:: Job ::
Write out the entire listing below exactly as it appears, minus any pictures.

:: Source material ::
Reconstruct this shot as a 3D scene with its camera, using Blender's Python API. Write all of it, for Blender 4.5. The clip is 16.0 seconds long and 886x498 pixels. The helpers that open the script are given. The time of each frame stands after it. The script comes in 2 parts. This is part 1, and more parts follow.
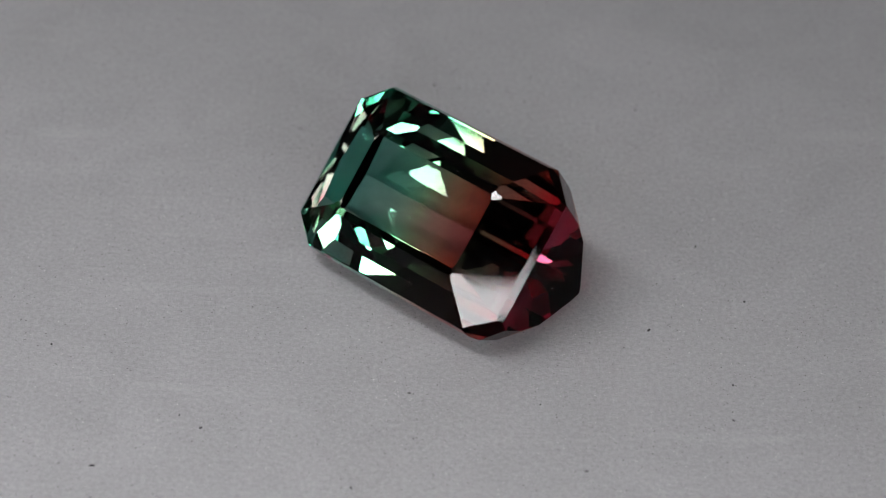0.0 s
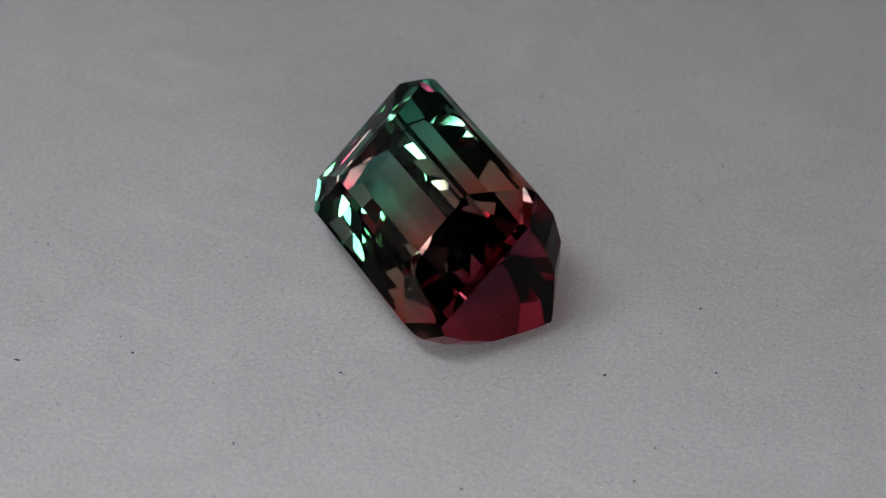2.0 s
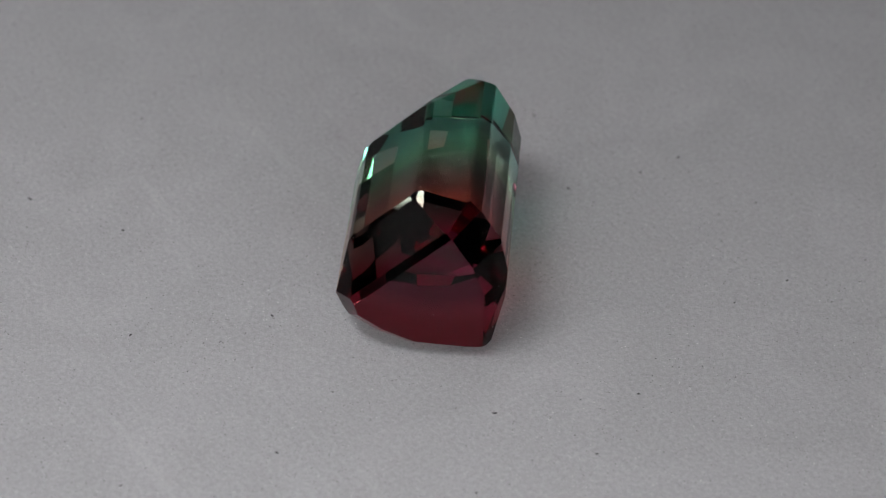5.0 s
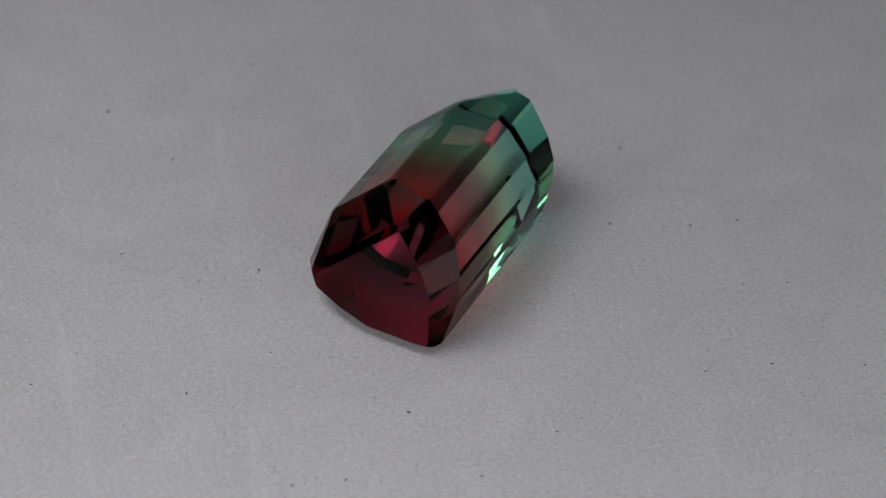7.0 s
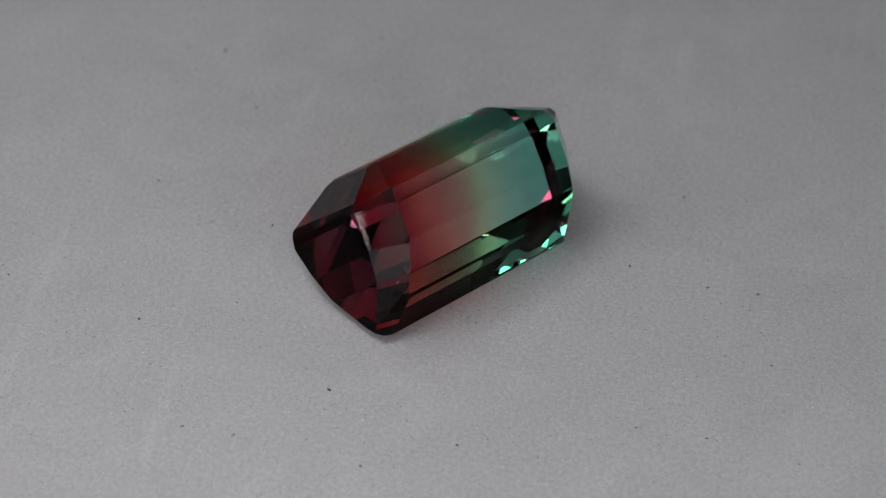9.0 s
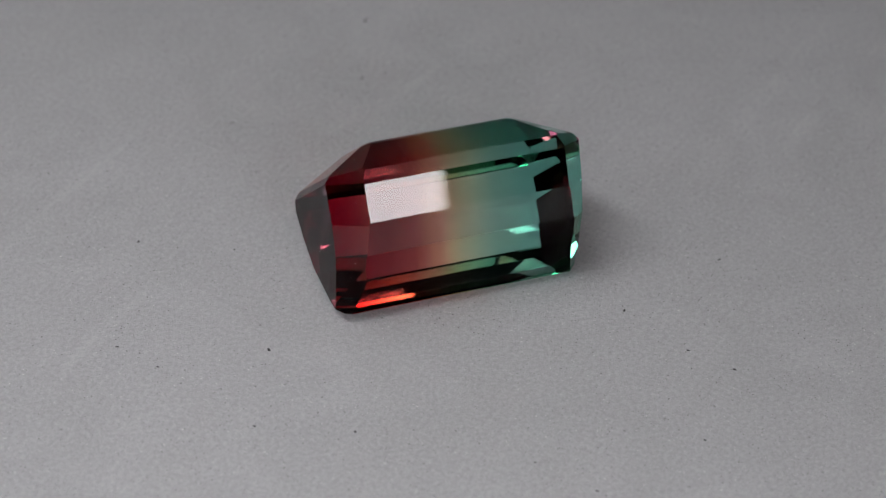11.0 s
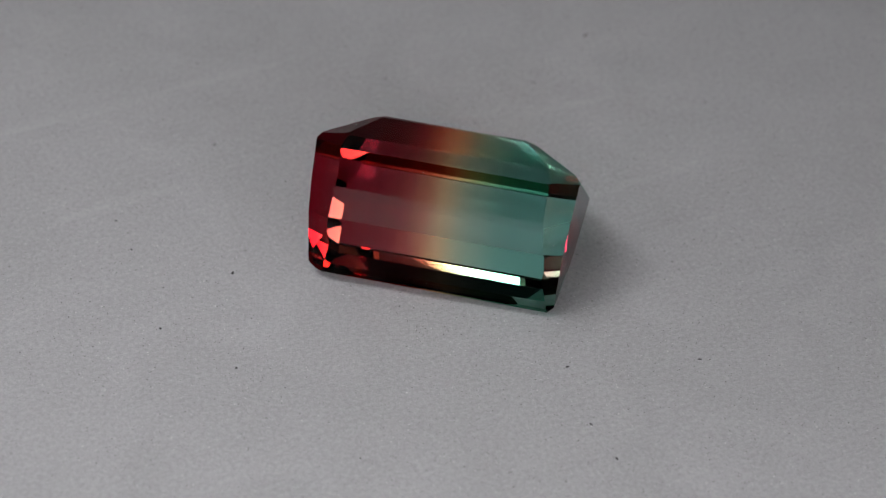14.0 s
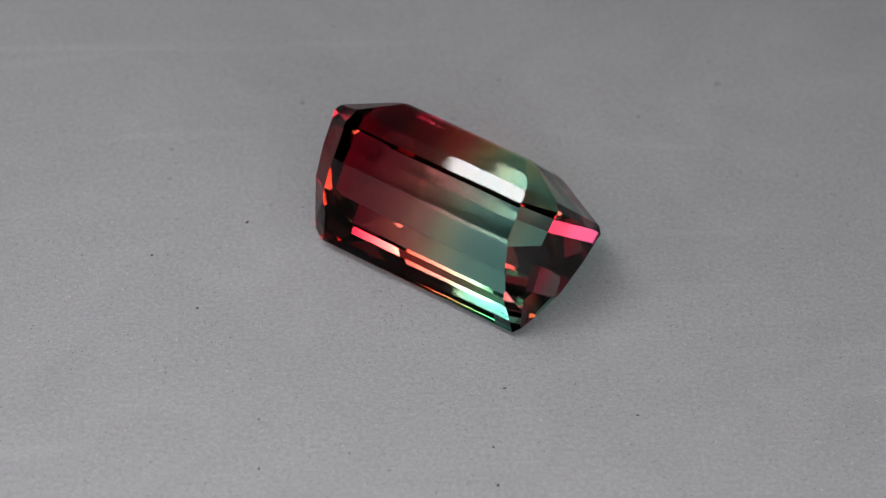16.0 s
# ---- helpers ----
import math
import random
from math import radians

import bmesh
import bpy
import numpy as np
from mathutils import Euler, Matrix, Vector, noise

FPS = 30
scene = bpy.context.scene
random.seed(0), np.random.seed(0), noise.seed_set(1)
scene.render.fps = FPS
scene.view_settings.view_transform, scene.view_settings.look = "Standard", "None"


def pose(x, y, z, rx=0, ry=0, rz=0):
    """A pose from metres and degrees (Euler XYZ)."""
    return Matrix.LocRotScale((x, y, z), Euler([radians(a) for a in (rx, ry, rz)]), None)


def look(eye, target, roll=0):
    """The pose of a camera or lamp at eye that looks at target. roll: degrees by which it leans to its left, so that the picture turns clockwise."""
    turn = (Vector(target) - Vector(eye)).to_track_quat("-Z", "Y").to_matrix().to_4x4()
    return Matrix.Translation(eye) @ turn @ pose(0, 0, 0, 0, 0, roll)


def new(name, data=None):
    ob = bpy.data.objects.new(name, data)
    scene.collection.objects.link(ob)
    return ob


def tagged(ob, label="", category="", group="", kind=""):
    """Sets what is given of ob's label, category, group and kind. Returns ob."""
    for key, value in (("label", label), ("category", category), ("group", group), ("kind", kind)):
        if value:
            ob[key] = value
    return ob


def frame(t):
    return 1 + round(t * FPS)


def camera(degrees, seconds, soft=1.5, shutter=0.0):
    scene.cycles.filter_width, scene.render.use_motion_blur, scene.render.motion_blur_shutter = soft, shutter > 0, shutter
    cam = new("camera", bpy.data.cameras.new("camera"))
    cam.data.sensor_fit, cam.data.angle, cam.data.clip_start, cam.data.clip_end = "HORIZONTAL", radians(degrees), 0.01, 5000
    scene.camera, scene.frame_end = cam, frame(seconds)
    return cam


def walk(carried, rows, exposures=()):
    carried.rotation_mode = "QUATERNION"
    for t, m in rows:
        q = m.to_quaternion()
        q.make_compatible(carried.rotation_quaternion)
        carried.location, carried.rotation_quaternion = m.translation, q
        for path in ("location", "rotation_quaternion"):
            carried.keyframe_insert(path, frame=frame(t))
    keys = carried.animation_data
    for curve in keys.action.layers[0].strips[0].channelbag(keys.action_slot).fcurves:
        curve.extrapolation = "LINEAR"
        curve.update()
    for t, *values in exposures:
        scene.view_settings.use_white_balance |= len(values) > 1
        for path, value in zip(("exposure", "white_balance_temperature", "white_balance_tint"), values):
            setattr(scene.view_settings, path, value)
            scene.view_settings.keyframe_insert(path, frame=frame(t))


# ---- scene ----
# One length sets the scale: the stone is 18 mm long.
UNIT = 0.19          # metres from the lens to the turntable's axis
ELEV = radians(39.994)

# ---- camera: stands still on a tripod ----
cam = camera(18.142, 16.0, soft=1.2)
cam.data.dof.use_dof = True
cam.data.dof.focus_distance = 0.184
cam.data.dof.aperture_fstop = 42.0
eye = Vector((0, -math.cos(ELEV), math.sin(ELEV))) * UNIT
ahead = -eye.normalized()
up = Vector((1, 0, 0)).cross(ahead)
aim = eye + (ahead + math.tan(-0.0020) * Vector((1, 0, 0)) + math.tan(0.0070) * up) * UNIT
stand = look(eye, aim, 2.217)
walk(cam, [(0.0, stand), (16.0, stand)])

# ---- world and light ----
world = bpy.data.worlds.new("world")
scene.world = world
world.use_nodes = True
world.node_tree.nodes["Background"].inputs[0].default_value = (0.5, 0.5, 0.53, 1)
world.node_tree.nodes["Background"].inputs[1].default_value = 0.01
scene.view_settings.exposure = 0.0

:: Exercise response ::
Reconstruct this shot as a 3D scene with its camera, using Blender's Python API. Write all of it, for Blender 4.5. The clip is 16.0 seconds long and 886x498 pixels. The helpers that open the script are given. The time of each frame stands after it. The script comes in 2 parts. This is part 1, and more parts follow.
0.0 s
2.0 s
5.0 s
7.0 s
9.0 s
11.0 s
14.0 s
16.0 s
# ---- helpers ----
import math
import random
from math import radians

import bmesh
import bpy
import numpy as np
from mathutils import Euler, Matrix, Vector, noise

FPS = 30
scene = bpy.context.scene
random.seed(0), np.random.seed(0), noise.seed_set(1)
scene.render.fps = FPS
scene.view_settings.view_transform, scene.view_settings.look = "Standard", "None"


def pose(x, y, z, rx=0, ry=0, rz=0):
    """A pose from metres and degrees (Euler XYZ)."""
    return Matrix.LocRotScale((x, y, z), Euler([radians(a) for a in (rx, ry, rz)]), None)


def look(eye, target, roll=0):
    """The pose of a camera or lamp at eye that looks at target. roll: degrees by which it leans to its left, so that the picture turns clockwise."""
    turn = (Vector(target) - Vector(eye)).to_track_quat("-Z", "Y").to_matrix().to_4x4()
    return Matrix.Translation(eye) @ turn @ pose(0, 0, 0, 0, 0, roll)


def new(name, data=None):
    ob = bpy.data.objects.new(name, data)
    scene.collection.objects.link(ob)
    return ob


def tagged(ob, label="", category="", group="", kind=""):
    """Sets what is given of ob's label, category, group and kind. Returns ob."""
    for key, value in (("label", label), ("category", category), ("group", group), ("kind", kind)):
        if value:
            ob[key] = value
    return ob


def frame(t):
    return 1 + round(t * FPS)


def camera(degrees, seconds, soft=1.5, shutter=0.0):
    scene.cycles.filter_width, scene.render.use_motion_blur, scene.render.motion_blur_shutter = soft, shutter > 0, shutter
    cam = new("camera", bpy.data.cameras.new("camera"))
    cam.data.sensor_fit, cam.data.angle, cam.data.clip_start, cam.data.clip_end = "HORIZONTAL", radians(degrees), 0.01, 5000
    scene.camera, scene.frame_end = cam, frame(seconds)
    return cam


def walk(carried, rows, exposures=()):
    carried.rotation_mode = "QUATERNION"
    for t, m in rows:
        q = m.to_quaternion()
        q.make_compatible(carried.rotation_quaternion)
        carried.location, carried.rotation_quaternion = m.translation, q
        for path in ("location", "rotation_quaternion"):
            carried.keyframe_insert(path, frame=frame(t))
    keys = carried.animation_data
    for curve in keys.action.layers[0].strips[0].channelbag(keys.action_slot).fcurves:
        curve.extrapolation = "LINEAR"
        curve.update()
    for t, *values in exposures:
        scene.view_settings.use_white_balance |= len(values) > 1
        for path, value in zip(("exposure", "white_balance_temperature", "white_balance_tint"), values):
            setattr(scene.view_settings, path, value)
            scene.view_settings.keyframe_insert(path, frame=frame(t))


# ---- scene ----
# One length sets the scale: the stone is 18 mm long.
UNIT = 0.19          # metres from the lens to the turntable's axis
ELEV = radians(39.994)

# ---- camera: stands still on a tripod ----
cam = camera(18.142, 16.0, soft=1.2)
cam.data.dof.use_dof = True
cam.data.dof.focus_distance = 0.184
cam.data.dof.aperture_fstop = 42.0
eye = Vector((0, -math.cos(ELEV), math.sin(ELEV))) * UNIT
ahead = -eye.normalized()
up = Vector((1, 0, 0)).cross(ahead)
aim = eye + (ahead + math.tan(-0.0020) * Vector((1, 0, 0)) + math.tan(0.0070) * up) * UNIT
stand = look(eye, aim, 2.217)
walk(cam, [(0.0, stand), (16.0, stand)])

# ---- world and light ----
world = bpy.data.worlds.new("world")
scene.world = world
world.use_nodes = True
world.node_tree.nodes["Background"].inputs[0].default_value = (0.5, 0.5, 0.53, 1)
world.node_tree.nodes["Background"].inputs[1].default_value = 0.01
scene.view_settings.exposure = 0.0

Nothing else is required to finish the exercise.